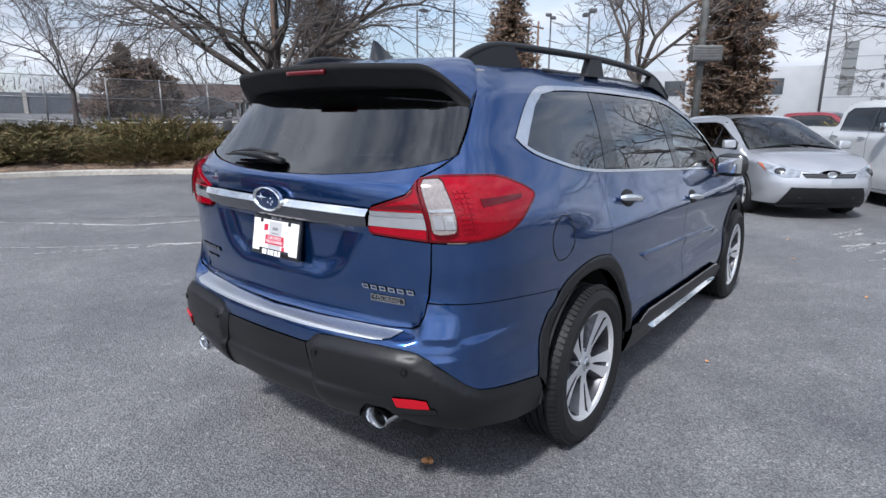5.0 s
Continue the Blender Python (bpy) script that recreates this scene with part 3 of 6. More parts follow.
    for (y, z, r) in ((0.030, 0.006, 0.030), (-0.012, -0.012, 0.011), (-0.030, 0.004, 0.012), (-0.040, -0.009, 0.012), (-0.028, -0.020, 0.011)):
        bm = bmesh.new()
        vs = []
        for k in range(8):
            rr = r if k % 2 == 0 else r * 0.2
            a = math.pi * k / 4
            f2 = 1.2 if k in (0, 4) else 0.62
            vs.append(bm.verts.new((-0.0045, y + rr * math.cos(a) * (f2 if k % 2 == 0 else 1), z + rr * math.sin(a) * (f2 if k % 2 == 0 else 1))))
        c = bm.verts.new((-0.008, y, z))
        for k in range(8):
            bm.faces.new((vs[k], vs[(k + 1) % 8], c))
        part("star", bm, M_CHROME, em, smooth=False)
    # letters of the badges as plain bright bars
    def badge(name, us, z, hgt, w, tilt=0.0):
        for u in us:
            patch(name, S, [(u - w / 2 + tilt, z + hgt / 2), (u + w / 2 + tilt, z + hgt / 2), (u + w / 2, z - hgt / 2), (u - w / 2, z - hgt / 2)], M_SATIN, gate, off=0.006, thick=0.006, su=0.2, sz=0.2)
            patch("badge_gap", S, [(u - w * 0.26 + tilt, z + hgt * 0.24), (u + w * 0.36 + tilt, z + hgt * 0.24), (u + w * 0.30, z - hgt * 0.26), (u - w * 0.32, z - hgt * 0.26)], M_BLUE, gate, off=0.0066, thick=0.001, su=0.2, sz=0.2)
    badge("badge_bar", [0.492 + 0.0385 * k for k in range(6)], 0.900, 0.016, 0.027, -0.006)
    badge("badge_bar", [-0.688 + 0.0375 * k for k in range(6)], 0.895, 0.016, 0.027, -0.006)
    badge("badge_bar", [-0.645, -0.615, -0.575, -0.545], 0.853, 0.009, 0.026)
    pl = patch("trim_badge", S, [(0.512, 0.874), (0.658, 0.874), (0.658, 0.849), (0.512, 0.849)], M_SATIN, gate, off=0.004, thick=0.004, su=0.05, label="framed grade badge")
    patch("badge_field", S, [(0.516, 0.8705), (0.654, 0.8705), (0.654, 0.8525), (0.516, 0.8525)], M_GLOSSBLACK, pl, off=0.0055, thick=0.002, su=0.05)
    q = S.point(0.585, 0.8615, 0.0075)
    nrm = Vector(S.normal(0.585, 0.8615))
    zax = nrm
    xax = Vector((0, 0, 1)).cross(zax).normalized()
    rot = Matrix((xax, zax.cross(xax), zax)).transposed().to_4x4()
    text_part("badge_text", "TOURING", 0.0205, Matrix.Translation(q) @ rot @ Matrix.Diagonal((1.25, 1, 1, 1)), M_SATIN, pl, 0.0006)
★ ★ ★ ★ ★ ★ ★
## What to do
Return each line exactly as written. Any picture gets left out.

## Result for this exercise
5.0 s
Continue the Blender Python (bpy) script that recreates this scene with part 3 of 6. More parts follow.
    for (y, z, r) in ((0.030, 0.006, 0.030), (-0.012, -0.012, 0.011), (-0.030, 0.004, 0.012), (-0.040, -0.009, 0.012), (-0.028, -0.020, 0.011)):
        bm = bmesh.new()
        vs = []
        for k in range(8):
            rr = r if k % 2 == 0 else r * 0.2
            a = math.pi * k / 4
            f2 = 1.2 if k in (0, 4) else 0.62
            vs.append(bm.verts.new((-0.0045, y + rr * math.cos(a) * (f2 if k % 2 == 0 else 1), z + rr * math.sin(a) * (f2 if k % 2 == 0 else 1))))
        c = bm.verts.new((-0.008, y, z))
        for k in range(8):
            bm.faces.new((vs[k], vs[(k + 1) % 8], c))
        part("star", bm, M_CHROME, em, smooth=False)
    # letters of the badges as plain bright bars
    def badge(name, us, z, hgt, w, tilt=0.0):
        for u in us:
            patch(name, S, [(u - w / 2 + tilt, z + hgt / 2), (u + w / 2 + tilt, z + hgt / 2), (u + w / 2, z - hgt / 2), (u - w / 2, z - hgt / 2)], M_SATIN, gate, off=0.006, thick=0.006, su=0.2, sz=0.2)
            patch("badge_gap", S, [(u - w * 0.26 + tilt, z + hgt * 0.24), (u + w * 0.36 + tilt, z + hgt * 0.24), (u + w * 0.30, z - hgt * 0.26), (u - w * 0.32, z - hgt * 0.26)], M_BLUE, gate, off=0.0066, thick=0.001, su=0.2, sz=0.2)
    badge("badge_bar", [0.492 + 0.0385 * k for k in range(6)], 0.900, 0.016, 0.027, -0.006)
    badge("badge_bar", [-0.688 + 0.0375 * k for k in range(6)], 0.895, 0.016, 0.027, -0.006)
    badge("badge_bar", [-0.645, -0.615, -0.575, -0.545], 0.853, 0.009, 0.026)
    pl = patch("trim_badge", S, [(0.512, 0.874), (0.658, 0.874), (0.658, 0.849), (0.512, 0.849)], M_SATIN, gate, off=0.004, thick=0.004, su=0.05, label="framed grade badge")
    patch("badge_field", S, [(0.516, 0.8705), (0.654, 0.8705), (0.654, 0.8525), (0.516, 0.8525)], M_GLOSSBLACK, pl, off=0.0055, thick=0.002, su=0.05)
    q = S.point(0.585, 0.8615, 0.0075)
    nrm = Vector(S.normal(0.585, 0.8615))
    zax = nrm
    xax = Vector((0, 0, 1)).cross(zax).normalized()
    rot = Matrix((xax, zax.cross(xax), zax)).transposed().to_4x4()
    text_part("badge_text", "TOURING", 0.0205, Matrix.Translation(q) @ rot @ Matrix.Diagonal((1.25, 1, 1, 1)), M_SATIN, pl, 0.0006)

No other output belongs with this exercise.